Giancarlo Cesana, professore di Igiene Generale e Applicata all’ università Bicocca, si sofferma invece sul significato della qualità della vita: “Su questo problema c’è un fervore scientifico generale, basti pensare che ci sono più di 15mila articoli sull’argomento; ma se è così è perché si capisce poco.” Il problema della qualità della vita non si pone solo per i malati ma anche per i sani. “Basti pensare agli psicofarmaci che vengono dati ai bambini per farli stare più tranquilli, o al doping: tutti vogliono migliorare la qualità della propria vita. Hanno anche trovato un modo per renderci più felici, cioè cancellare i nostri ricordi”. Poi c’è la questione della qualità della vita in punto di morte: “Si cerca sempre di togliere protagonismo a ciò che ricorda all’uomo di cosa è fatto – cioè che ricorda a tutti che l’ uomo è finito, terreno – e questo tentativo di misurare la vita si scontra col fatto che non ce la siamo data noi. La vita è un mistero, la sentiamo, la percepiamo ma non l’ abbiamo creata, perché è ciò che è infinito e quindi immisurabile”. La qualità della vita infatti, come risulta anche da un recente studio danese citato dallo stesso Cesana, è legata al suo senso: “Il senso è il rapporto – continua – quindi io nasco in rapporto agli altri, sono in rapporto, e quindi non misurabile”. Poi termina l’ intervento: “non si deve parlare di qualità della vita come stato di salute, perché la salute non è tutto. Quando c’è la salvezza è tutto, perché uno quando è malato ma si sente salvato ha tutto”.
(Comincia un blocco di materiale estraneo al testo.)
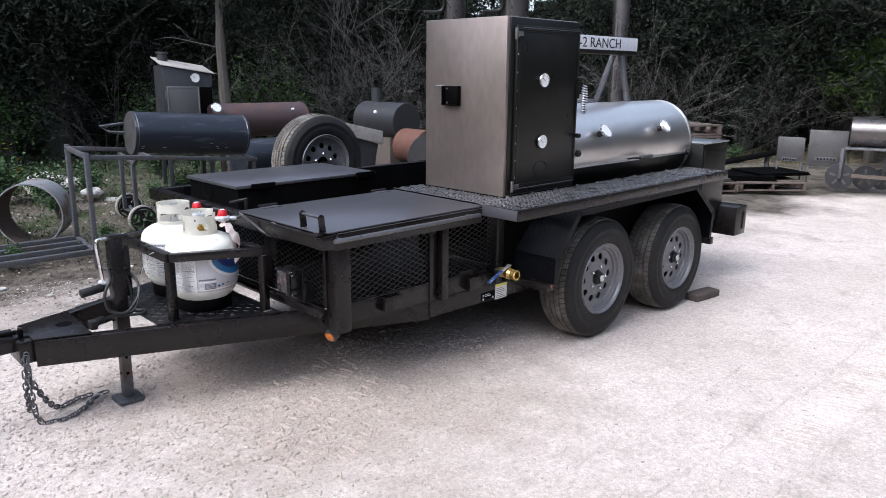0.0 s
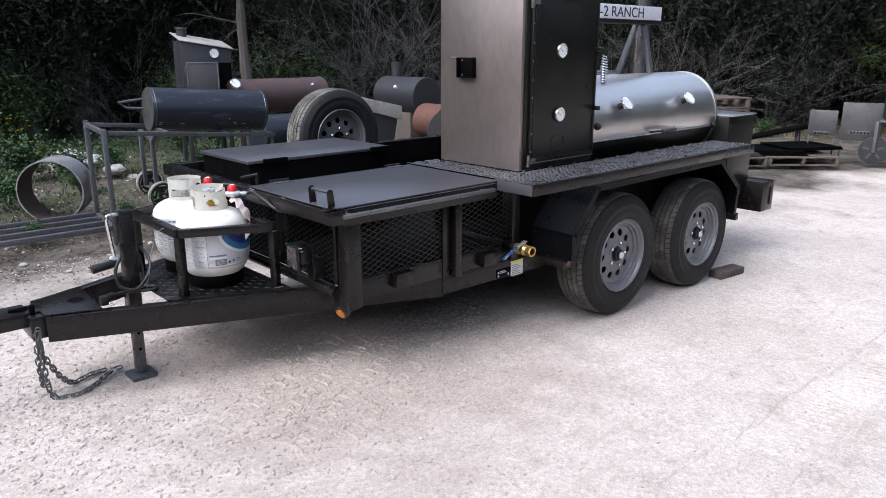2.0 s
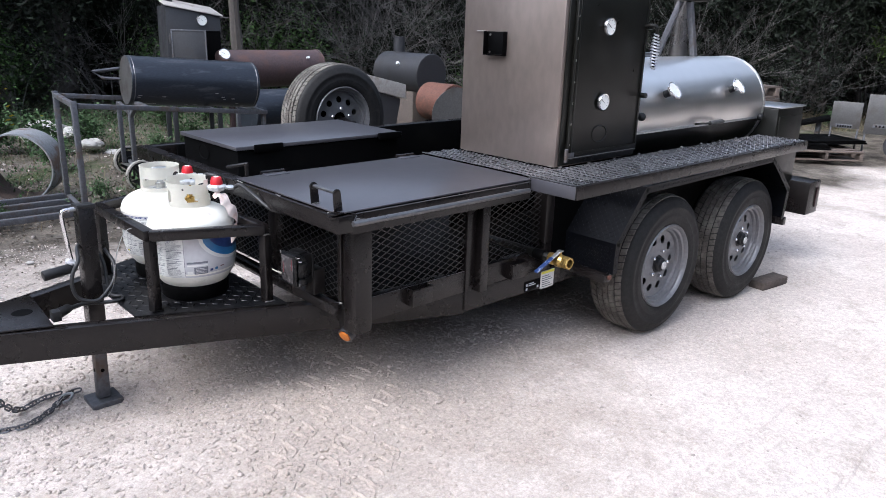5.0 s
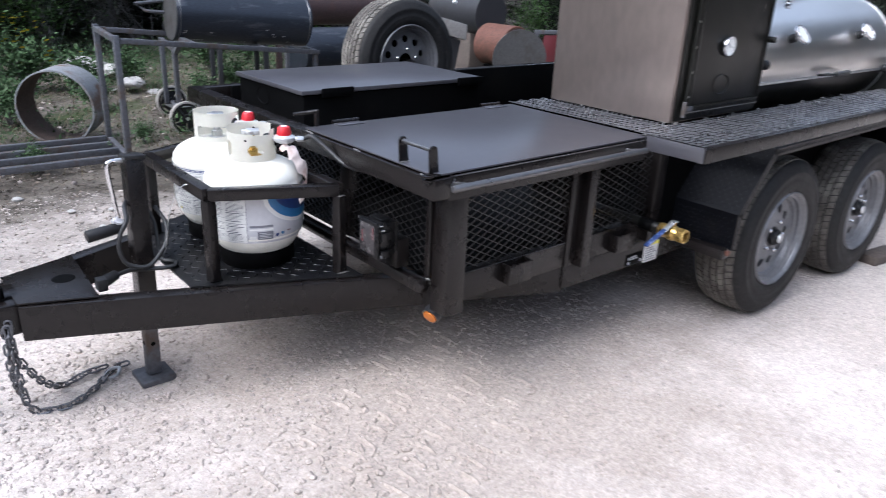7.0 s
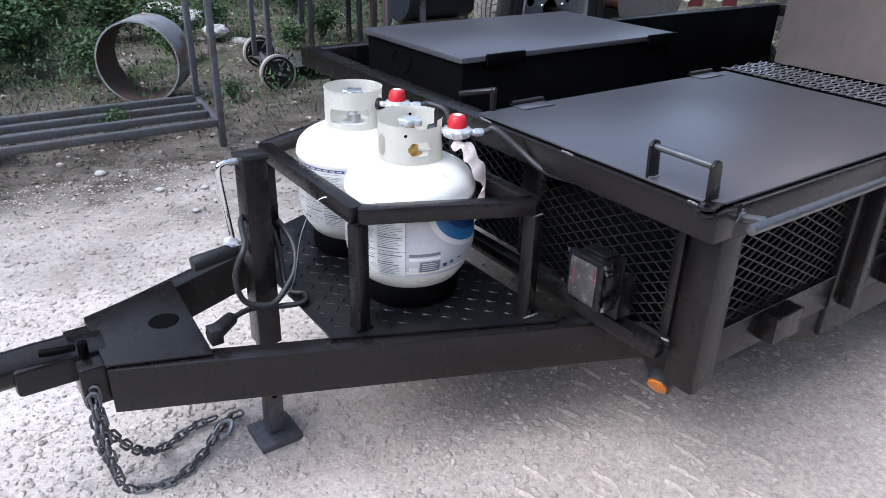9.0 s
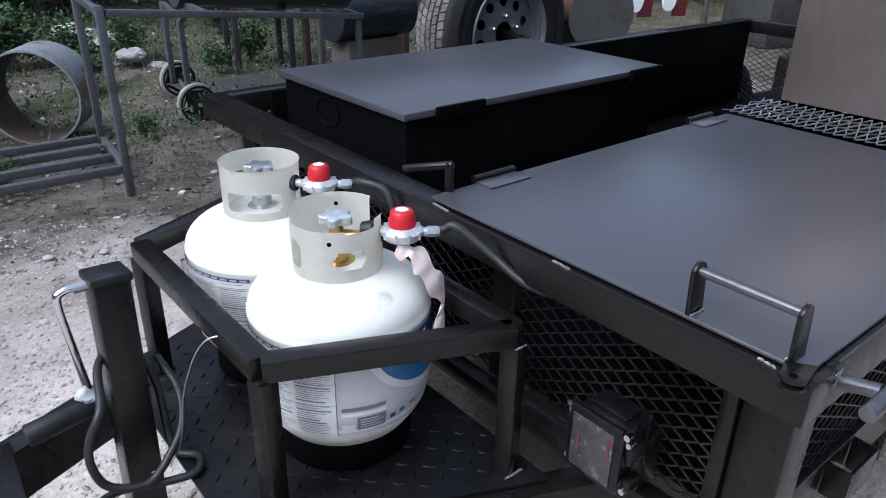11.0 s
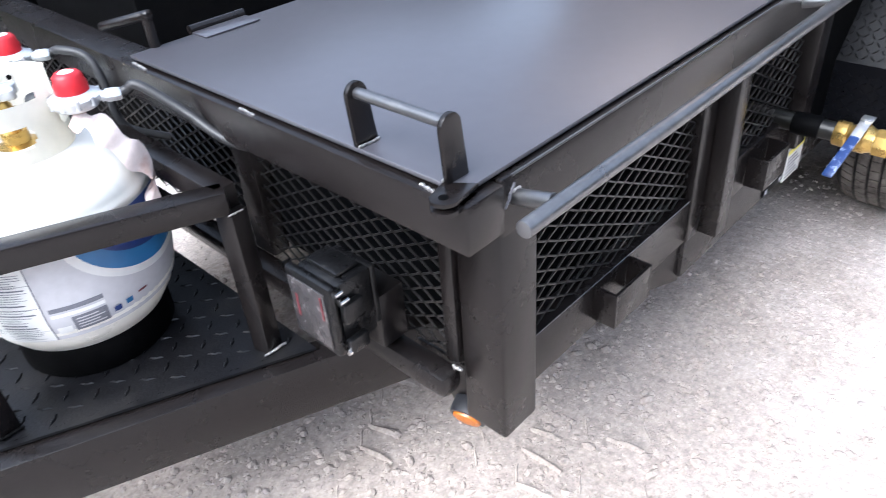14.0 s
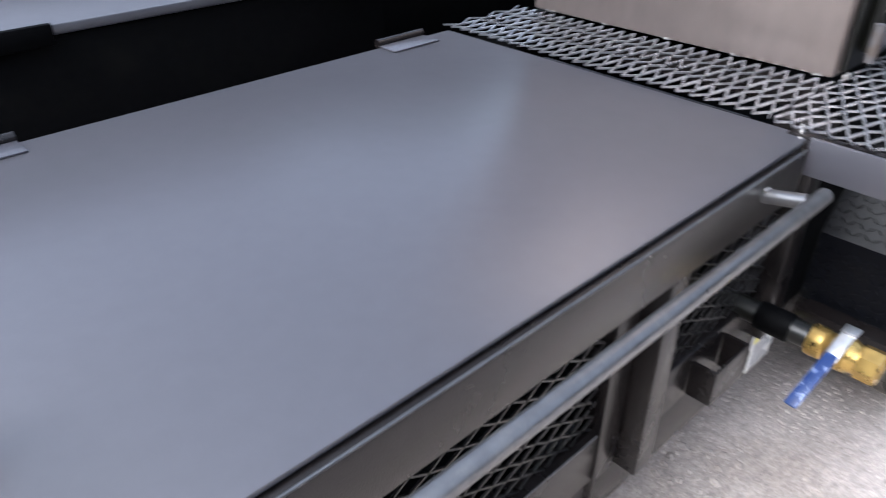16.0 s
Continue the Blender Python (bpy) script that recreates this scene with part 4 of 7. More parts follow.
bm = boxed(3.088, 3.185, YS - 0.004, YS + 0.002, 0.306, 0.393, 0.001)
sticker = part("sticker", bm, label_pale, trailer, "white printed sticker with a yellow top edge")
part("sticker_band", boxed(3.088, 3.185, YS - 0.0048, YS - 0.0041, 0.38, 0.393, 0), yellow_print, sticker, "yellow printed band")
for k in range(6):
    part("print_line", boxed(3.095, 3.095 + 0.085 * (0.9 - 0.3 * ((k * 7) % 3) / 2), YS - 0.0048, YS - 0.0041, 0.314 + k * 0.0105, 0.318 + k * 0.0105, 0), label_ink, sticker)
bm = boxed(2.972, 3.084, YS - 0.003, YS + 0.002, 0.318, 0.366, 0.001)
decal = part("decal", bm, dull_black, trailer, "small black decal with pale marks")
for x, z, w in ((2.98, 0.322, 0.012), (2.98, 0.342, 0.012), (2.998, 0.35, 0.04), (2.998, 0.341, 0.05), (3.06, 0.322, 0.012)):
    part("print_line", boxed(x, x + w, YS - 0.0036, YS - 0.0031, z, z + 0.012 if w < 0.02 else z + 0.005, 0), label_paper, decal)

# grab bar along the near side
bm = bmesh.new()
rod(bm, (1.90, 2.562, 0.85), (2.815, 2.562, 0.85), 0.0105, 20, None, 0.002)
grab = part("grab_bar", bm, bar_steel, trailer, "satin steel grab bar along the side")
for x in (1.965, 2.785):
    part("bar_stub", rod(bmesh.new(), (x, 2.571, 0.848), (x, 2.625, 0.836), 0.01, 14), bar_steel, grab)
    part("weld_bead", weld(bmesh.new(), (x - 0.006, 2.622, 0.846), (x + 0.006, 2.622, 0.846), 0.004, 9), bare_weld, grab)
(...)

Last but not least la toccante testimonianza di Sylvie Menard, consulente del centro di oncologia sperimentale all’Istituto Nazionale dei Tumori a Milano ed allieva di Umberto Veronesi, che racconta come la sua vita sia cambiata con la scoperta, nel 2005 di essere malata di cancro. “Prima di scoprire la mia malattia mi battevo perché ci fosse la possibilità di scegliere l’eutanasia, il testamento biologico – che a suo parere sono quasi sinonimi – ma forse lo facevo proprio perché questa cosa colpiva altre persone. Da quando sono malata ho voglia di vivere ogni istante della mia vita, proprio perché mi accorgo che è unica”. Fondamentale, secondo la dottoressa, la cura del trauma che le persone subiscono al momento della diagnosi. “Quando uno scopre di avere il cancro si sente morto dentro, solo pensando alla morte come a un fatto naturale si capisce che quello che c’è deve essere vissuto appieno”. Secondo Sylvie la vita è così bella che se ne può sacrificare la qualità per prolungarla un po’: “mi sono sottoposta a cure anche molto tossiche, che per qualche tempo mi hanno appannato la mente, e mi sono dovuta affidare all’ affetto dei miei cari. Ma quello che mi ha ferito di più è stato il trauma della diagnosi.”
La Menard infatti ha messo in luce tre aspetti da cambiare nella sanità italiana se si vuole impedire che la legge sull’eutanasia prenda piede. Implementare la terapia del dolore, la cura della depressione post diagnosi, e il permettere attraverso il rafforzamento di strutture di accoglienza di malati terminali un assistenza maggiore. ”Se non è così – incalza Sylvie – si genera nel paziente il pensiero che sia un ostacolo per la sua famiglia e lo si convince a cercare l’eutanasia”. E allora una legge sarebbe la soluzione più facile. Ma per eliminare il problema, non per risolverlo.